BRIGHT LIGHT AND SUNSHINE...AND BIRDIES..


This is my canary "Cheap" because he didn't cost a cent. He was a gift from my daughter four Christmas' ago. He glares at me constantly...I have asked..but he won't say why... Do you s'pose it because I painted roses on his cage..and he is NOT a she?

PRIMITIVES, NOT TOO MANY...


This is another "Primitive" I could not pass up. And..of course I love lamps. I have a weakness for tiny lights and this one also added the Valentine theme. Just so sweet. Please note the verticals in the background. The beautiful red check "County Fair" drapes are being made as we speak. Yes...I will be HAPPY to show you the after. ~smile~ I tucked this one away on top of some picnic baskets.

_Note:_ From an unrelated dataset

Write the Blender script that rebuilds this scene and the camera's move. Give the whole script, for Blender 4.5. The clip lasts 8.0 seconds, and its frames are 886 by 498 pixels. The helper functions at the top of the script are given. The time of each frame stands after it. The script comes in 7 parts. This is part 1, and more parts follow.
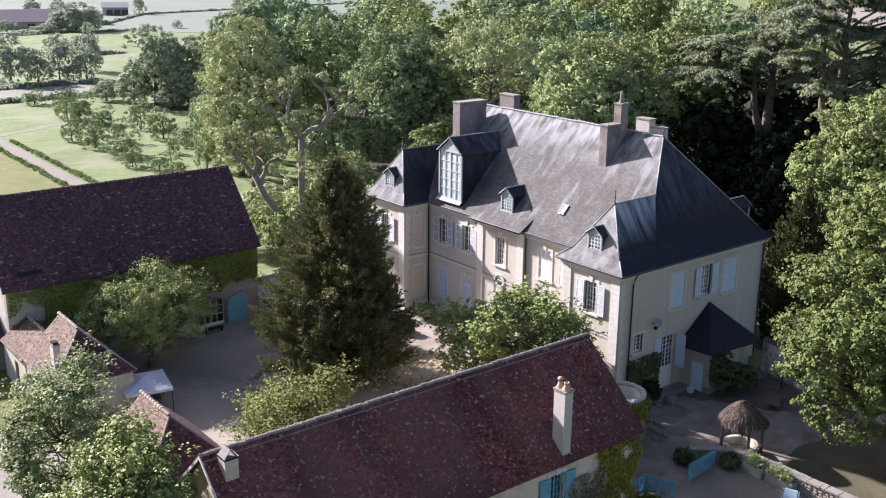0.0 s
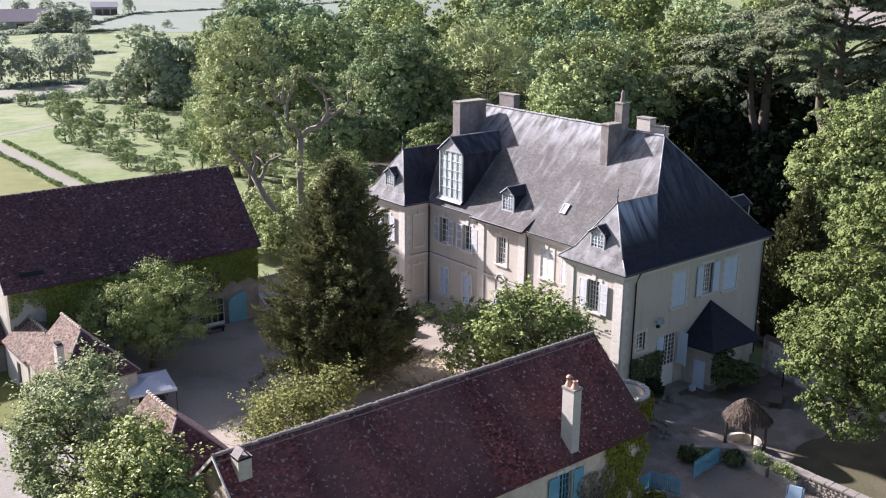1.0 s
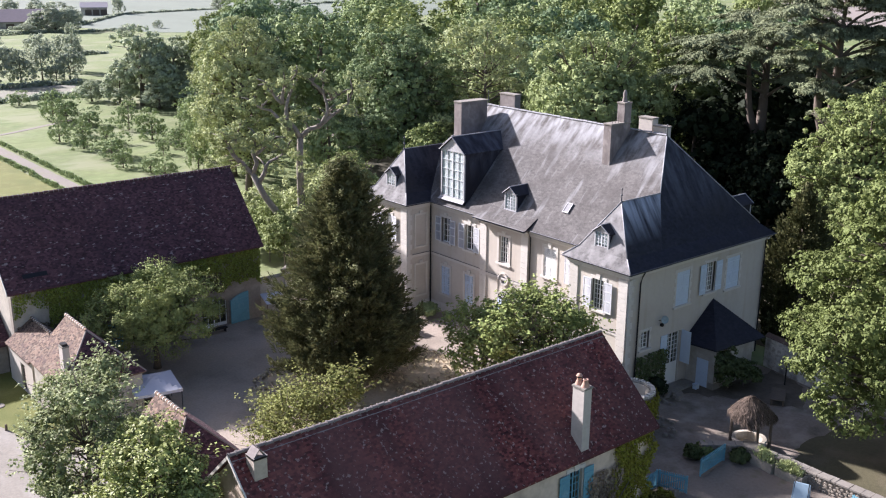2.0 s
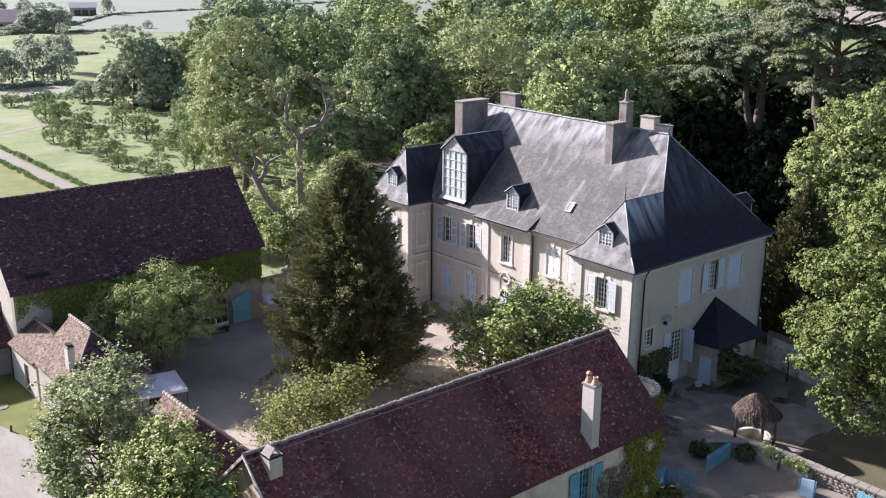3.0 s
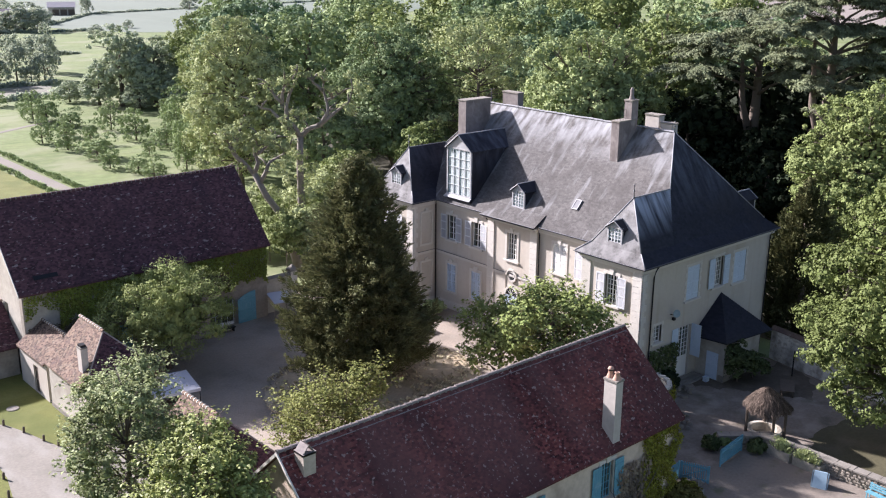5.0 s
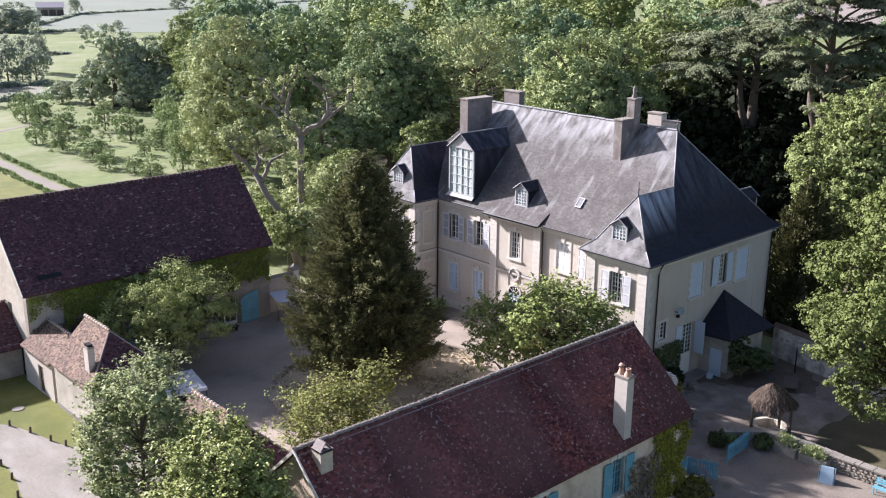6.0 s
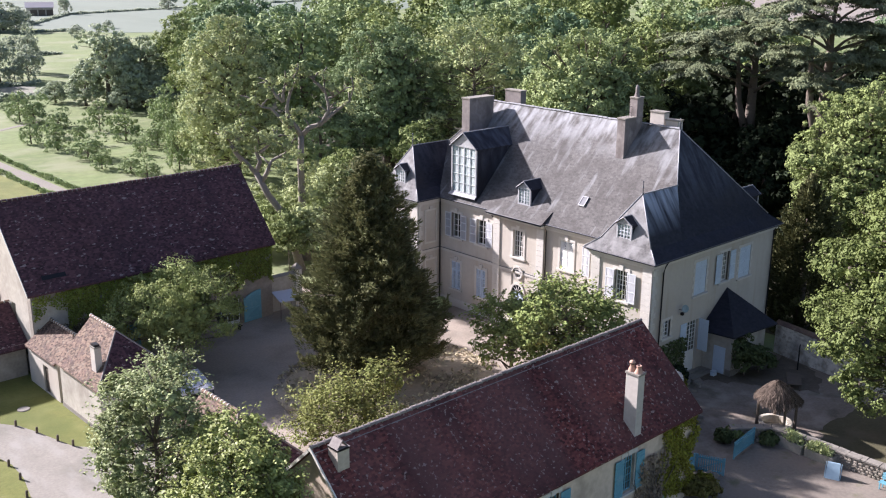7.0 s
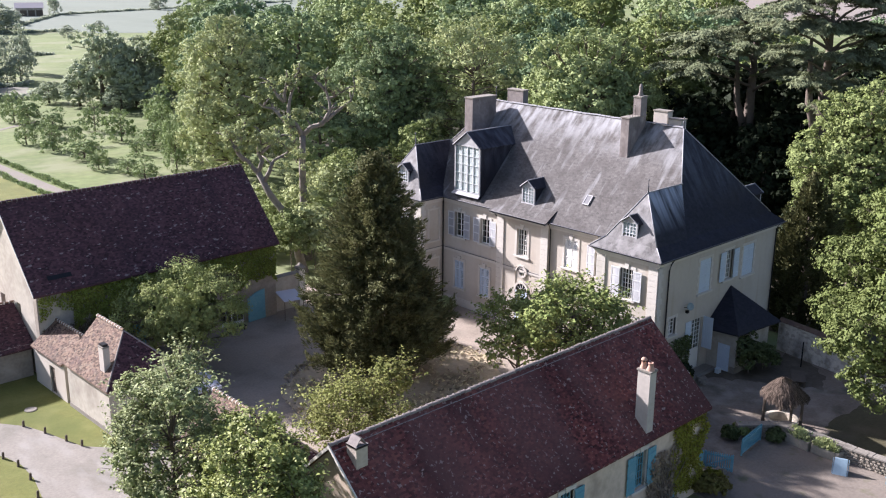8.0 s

YES, IT CAME OVER THE ROCKIES..BY JET!


This is the precious old treadle sewing machine that Howard and his wife took apart and hauled clear across the country. It is one of the things he contributed to our household. It belonged to his grandmother. I will take such good care of it.
(The carpet will be a soft moss green one day..) Hardwood...not sure.

THE JOYS OF EBAY...


I bought this sweet little painting from a woman on ebay. I love it..but can't decide whether to frame it or not. You can see the artists name on the painting.
I had a terrible time making up my mind..but decided on this. The red cherries? Probably..but...pinecones were a close second. Might have to go back..

Friday, January 2, 2009

COZY LITTLE CORNER...


I didn't do the best job photographing this room but this is a sweet little corner where the canary lives in his little cage. A place to curl up with a good book or sit and chat. There are books on the market that tell of this home where the author raised her family. The grounds are amazing.

DESSERTS FROM OUR BAKERY


This is my favorite spot. I wonder why? ~smile! Fresh baked puddings and pies, a warm fire, family, friends and a new granddaughter. What a nice time it all was!

THE SUNROOM


In the photo are my grandson's wife holding their first child, a baby girl we named Emily. With her is her sister who is visiting from Columbia. The table is huge. Very old and very heavy. This was taken Christmas day. Valentines will be in abundance soon. In the background you can see a second huge fireplace in the living room.

WINDOWS IN ODD PLACES...


Oddly enough, this window looks into the dining room. The dessert buffet was just on the other side.

"STEPBACK CUPBOARD?"


This lovely little cupboard was built by my son for his sister. He also built her coffee table which is amazing.

LOVELY OLD FIREPLACE


I know it is after Christmas but I had to show you this huge old fireplace. It is in the dining room just off the kitchen. Unfortunately the picture was taken with a chair and a sweater over the back of it..blocking the fire.
shoot!

DUTCH DOORS..so charming!


My daughter bought this lovely old home. It belonged to a famous author,
Emilie Barnes. We spend our holidays here and it is just lovely. Usually there are close to fifty people at a time. Such a wonderful history this home has!